Sizing depends on your expected workload, there’s no accurate rule of thumb for that. You’ll need to think capacity planning ahead. How much vCPUs do you expect to run in total ? How many GBs of RAM ? How much disk ? What overcommit ratio do you expect to set ? How much data replication (and so … resilience) do you expect ?
These are all good questions to be asked. Note that you can easily start low with only a few Kaktus instances and scale up later on, as you grow. The various Kaktus instances from your fleet may also be heterogeneous (to some extent).
As a rule of thumb, unless you’re doing setting up a sandbox or home lab, a minimum of 3 Kaktus instance would be recommended. This allows you to move workload from one to another, or simply put one in maintenance mode (i.e. shutdown workload) while keeping business continuity.
Supposing you have X Kaktus instances and expect up to Y to be down at a given time, the following applies:
Instance Maximum Workload: (X - Y) / X %
Said differently, with only 3 machines, don’t go above 66% average load usage or you won’t be able to put one in maintenance without tearing down application.
Consequently, with availability in mind, better have more lightweight instances than few heavy ones.
Same applies (even more to Ceph storage cluster). Each instance local disk will be part of Ceph cluster (a Ceph OSD to be accurate) and data will be spread across those, from the same region.
Now, let’s consider you want to achieve 128 TB usable disk space. At first, you need to define your replication ratio (i.e. how many time objects storage fragments will be replicated across disks). We recommend a minimum of 2, and 3 for production-grade workloads. That means you’ll actually need a total of 384 TB of physical disks.
Here are different options to achieve it:
- 1 server with 24x 16TB SSDs each
- 3 servers with 8x 16TB SSDs each
- 3 servers with 16x 8TB SSDs each
- 8 servers with 6x 8TB SSDs each
- […]
From a purely resilient perspective, last option would be the best. It provides the more machines, with the more disks, meaning that if anything happens, the smallest fraction of data from the cluster will be lost. Lost data is possibly only ephemeral (time for server or disk to be brought up again). But while down, Ceph will try to re-copy data from duplicated fragments to other disks, inducing a major private network bandwidth usage. Now whether you only have 8 TB of data to be recovered or 128 TB may have a very different impact.

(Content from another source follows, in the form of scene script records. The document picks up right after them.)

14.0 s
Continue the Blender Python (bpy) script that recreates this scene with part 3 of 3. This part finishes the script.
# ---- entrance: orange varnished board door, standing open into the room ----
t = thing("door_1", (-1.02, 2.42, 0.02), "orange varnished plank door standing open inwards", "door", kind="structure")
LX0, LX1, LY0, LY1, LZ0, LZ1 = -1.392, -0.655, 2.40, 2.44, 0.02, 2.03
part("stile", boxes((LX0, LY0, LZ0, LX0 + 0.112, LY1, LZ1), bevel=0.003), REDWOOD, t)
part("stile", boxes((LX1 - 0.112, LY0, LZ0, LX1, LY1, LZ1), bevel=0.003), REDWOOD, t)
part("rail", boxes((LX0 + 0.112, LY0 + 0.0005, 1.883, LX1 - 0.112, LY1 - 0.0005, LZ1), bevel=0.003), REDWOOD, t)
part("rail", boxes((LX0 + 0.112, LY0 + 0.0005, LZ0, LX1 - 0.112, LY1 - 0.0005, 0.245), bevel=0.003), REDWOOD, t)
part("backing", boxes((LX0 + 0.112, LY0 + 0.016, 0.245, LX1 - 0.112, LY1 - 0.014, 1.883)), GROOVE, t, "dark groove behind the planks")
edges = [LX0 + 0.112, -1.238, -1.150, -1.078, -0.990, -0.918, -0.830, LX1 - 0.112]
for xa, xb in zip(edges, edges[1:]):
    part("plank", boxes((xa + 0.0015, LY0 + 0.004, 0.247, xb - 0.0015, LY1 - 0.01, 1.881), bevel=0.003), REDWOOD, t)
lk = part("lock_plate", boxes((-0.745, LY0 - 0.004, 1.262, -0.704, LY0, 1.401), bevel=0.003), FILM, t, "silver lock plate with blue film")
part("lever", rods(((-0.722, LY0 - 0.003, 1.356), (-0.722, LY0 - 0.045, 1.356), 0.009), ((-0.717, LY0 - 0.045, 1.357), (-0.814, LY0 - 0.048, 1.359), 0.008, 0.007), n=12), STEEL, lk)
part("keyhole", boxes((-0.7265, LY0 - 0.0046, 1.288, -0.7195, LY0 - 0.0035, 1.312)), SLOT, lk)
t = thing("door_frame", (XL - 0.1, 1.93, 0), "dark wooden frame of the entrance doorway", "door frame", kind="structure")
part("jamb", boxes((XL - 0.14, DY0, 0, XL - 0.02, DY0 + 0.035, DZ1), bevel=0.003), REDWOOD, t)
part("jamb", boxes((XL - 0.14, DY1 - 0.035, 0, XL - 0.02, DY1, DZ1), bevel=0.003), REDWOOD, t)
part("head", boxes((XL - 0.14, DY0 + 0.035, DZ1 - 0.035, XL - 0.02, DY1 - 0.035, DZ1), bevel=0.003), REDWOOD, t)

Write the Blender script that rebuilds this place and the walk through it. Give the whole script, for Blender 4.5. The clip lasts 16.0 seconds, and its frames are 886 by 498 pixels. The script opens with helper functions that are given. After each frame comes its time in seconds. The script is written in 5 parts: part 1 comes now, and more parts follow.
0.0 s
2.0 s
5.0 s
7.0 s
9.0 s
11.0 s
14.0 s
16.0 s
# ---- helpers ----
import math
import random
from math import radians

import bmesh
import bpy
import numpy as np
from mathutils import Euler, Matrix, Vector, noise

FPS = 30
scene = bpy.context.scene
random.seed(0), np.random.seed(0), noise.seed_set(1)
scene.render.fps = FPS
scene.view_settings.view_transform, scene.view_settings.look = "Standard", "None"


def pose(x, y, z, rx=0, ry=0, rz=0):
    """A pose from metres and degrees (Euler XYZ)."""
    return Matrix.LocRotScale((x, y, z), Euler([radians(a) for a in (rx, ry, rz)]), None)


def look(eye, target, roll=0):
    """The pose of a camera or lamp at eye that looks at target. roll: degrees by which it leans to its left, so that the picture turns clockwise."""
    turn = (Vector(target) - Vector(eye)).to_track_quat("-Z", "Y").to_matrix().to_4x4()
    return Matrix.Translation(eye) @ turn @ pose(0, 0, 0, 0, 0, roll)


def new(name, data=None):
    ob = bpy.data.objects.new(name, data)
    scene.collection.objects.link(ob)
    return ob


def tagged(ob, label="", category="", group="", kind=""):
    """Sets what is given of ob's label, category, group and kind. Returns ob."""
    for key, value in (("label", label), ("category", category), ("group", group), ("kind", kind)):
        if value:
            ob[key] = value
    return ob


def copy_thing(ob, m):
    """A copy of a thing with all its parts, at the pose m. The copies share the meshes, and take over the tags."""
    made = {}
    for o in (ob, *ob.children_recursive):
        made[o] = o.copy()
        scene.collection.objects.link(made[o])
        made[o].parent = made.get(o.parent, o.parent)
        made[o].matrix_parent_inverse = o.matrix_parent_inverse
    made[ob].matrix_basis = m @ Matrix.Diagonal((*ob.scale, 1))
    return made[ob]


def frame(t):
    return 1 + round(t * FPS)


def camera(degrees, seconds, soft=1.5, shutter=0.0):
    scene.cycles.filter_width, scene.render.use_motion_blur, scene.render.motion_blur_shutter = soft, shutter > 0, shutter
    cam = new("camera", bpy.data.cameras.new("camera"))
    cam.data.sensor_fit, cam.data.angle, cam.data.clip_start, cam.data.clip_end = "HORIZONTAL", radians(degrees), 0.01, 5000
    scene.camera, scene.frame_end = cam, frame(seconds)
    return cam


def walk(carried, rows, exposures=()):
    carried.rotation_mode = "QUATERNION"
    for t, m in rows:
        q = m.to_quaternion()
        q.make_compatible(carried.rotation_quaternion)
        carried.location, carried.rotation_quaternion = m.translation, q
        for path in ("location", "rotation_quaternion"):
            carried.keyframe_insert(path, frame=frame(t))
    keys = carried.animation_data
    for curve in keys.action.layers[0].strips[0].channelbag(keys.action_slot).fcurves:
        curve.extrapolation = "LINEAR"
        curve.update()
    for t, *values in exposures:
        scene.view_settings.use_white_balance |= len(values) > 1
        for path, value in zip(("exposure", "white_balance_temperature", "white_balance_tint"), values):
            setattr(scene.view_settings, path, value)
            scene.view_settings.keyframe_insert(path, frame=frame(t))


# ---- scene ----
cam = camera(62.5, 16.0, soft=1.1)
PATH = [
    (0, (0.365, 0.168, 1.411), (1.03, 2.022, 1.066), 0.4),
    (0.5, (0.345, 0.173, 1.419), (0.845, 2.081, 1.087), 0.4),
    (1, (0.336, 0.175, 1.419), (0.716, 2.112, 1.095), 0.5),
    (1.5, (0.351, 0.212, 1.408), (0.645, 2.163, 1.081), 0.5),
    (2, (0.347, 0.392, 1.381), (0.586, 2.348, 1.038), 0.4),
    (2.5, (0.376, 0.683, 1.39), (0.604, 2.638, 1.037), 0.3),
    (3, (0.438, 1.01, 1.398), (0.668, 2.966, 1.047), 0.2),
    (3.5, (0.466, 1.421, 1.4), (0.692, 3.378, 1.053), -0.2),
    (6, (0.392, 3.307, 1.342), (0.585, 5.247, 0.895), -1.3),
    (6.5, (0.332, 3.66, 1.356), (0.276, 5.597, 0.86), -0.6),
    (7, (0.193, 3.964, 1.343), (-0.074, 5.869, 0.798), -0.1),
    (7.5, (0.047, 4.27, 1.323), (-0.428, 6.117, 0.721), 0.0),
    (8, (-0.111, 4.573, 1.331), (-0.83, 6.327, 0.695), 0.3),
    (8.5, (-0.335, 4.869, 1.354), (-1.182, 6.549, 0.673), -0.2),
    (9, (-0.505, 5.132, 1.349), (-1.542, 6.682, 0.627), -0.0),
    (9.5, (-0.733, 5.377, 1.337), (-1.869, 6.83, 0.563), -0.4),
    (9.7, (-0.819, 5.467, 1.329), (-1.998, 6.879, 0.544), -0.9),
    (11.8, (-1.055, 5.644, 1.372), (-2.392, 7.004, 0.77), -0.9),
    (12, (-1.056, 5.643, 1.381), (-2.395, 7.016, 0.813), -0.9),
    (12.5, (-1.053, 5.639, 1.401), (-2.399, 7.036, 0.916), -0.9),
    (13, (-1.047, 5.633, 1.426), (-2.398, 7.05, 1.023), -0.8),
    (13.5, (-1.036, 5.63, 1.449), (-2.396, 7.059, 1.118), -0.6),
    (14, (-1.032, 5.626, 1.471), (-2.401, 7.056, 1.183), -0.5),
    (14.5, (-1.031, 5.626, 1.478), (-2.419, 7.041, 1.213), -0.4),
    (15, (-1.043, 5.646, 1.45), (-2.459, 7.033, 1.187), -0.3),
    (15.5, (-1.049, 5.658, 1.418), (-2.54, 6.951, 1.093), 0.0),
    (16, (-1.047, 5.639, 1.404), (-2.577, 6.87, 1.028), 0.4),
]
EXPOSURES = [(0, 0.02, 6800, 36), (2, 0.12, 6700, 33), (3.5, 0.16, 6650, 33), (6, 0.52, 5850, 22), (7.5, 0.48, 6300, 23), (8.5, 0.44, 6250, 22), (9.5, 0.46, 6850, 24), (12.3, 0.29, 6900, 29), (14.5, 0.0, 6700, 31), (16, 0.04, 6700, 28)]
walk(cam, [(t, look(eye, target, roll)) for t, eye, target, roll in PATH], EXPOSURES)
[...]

Also, as your virtual machines performance will be heavily tight to underlying network storage, it is vital (at least for production-grade workloads) to use NVMe SSDs with 10 to 25 Gbps network controllers and sub-millisecond latency between your private region servers.
So let’s recap …
Typical Kaktus instances for home labs or sandbox environments would look like:
- 4-cores (8-threads) CPUs.
- 16 GB RAM.
- 2x 1TB SATA or NVMe SSDs (shared between OS partition and Ceph ones)
- 1 Gbps NIC
While Kaktus instances for production-grade workload could easily look like:
- 32 to 128 cores CPUs.
- 128 GB to 1.5 TB RAM.
- 2x 256 GB SATA RAID-1 SSDs for OS.
- 6 to 12x 2-8 TB NVMe SSDs for Ceph.
- 10 to 25 Gbps NICs with link-agregation.
Important
Remember that you can start low and grow later on. All instances must not need to be alike (you can perfectly have “small” 32-cores servers and higher 128-cores ones). But completely heterogenous instances (especially on disk and network constraints) could have disastrous effects.
Keep in mind that all disks form all instances will be part of the same Ceph cluster, where any virtual machine instance can read and write data from. Mixing 25 Gbps network servers with fast NVMe SSDs with low-end 1 Gbps one with rotational HDDs would lower down your whole setup.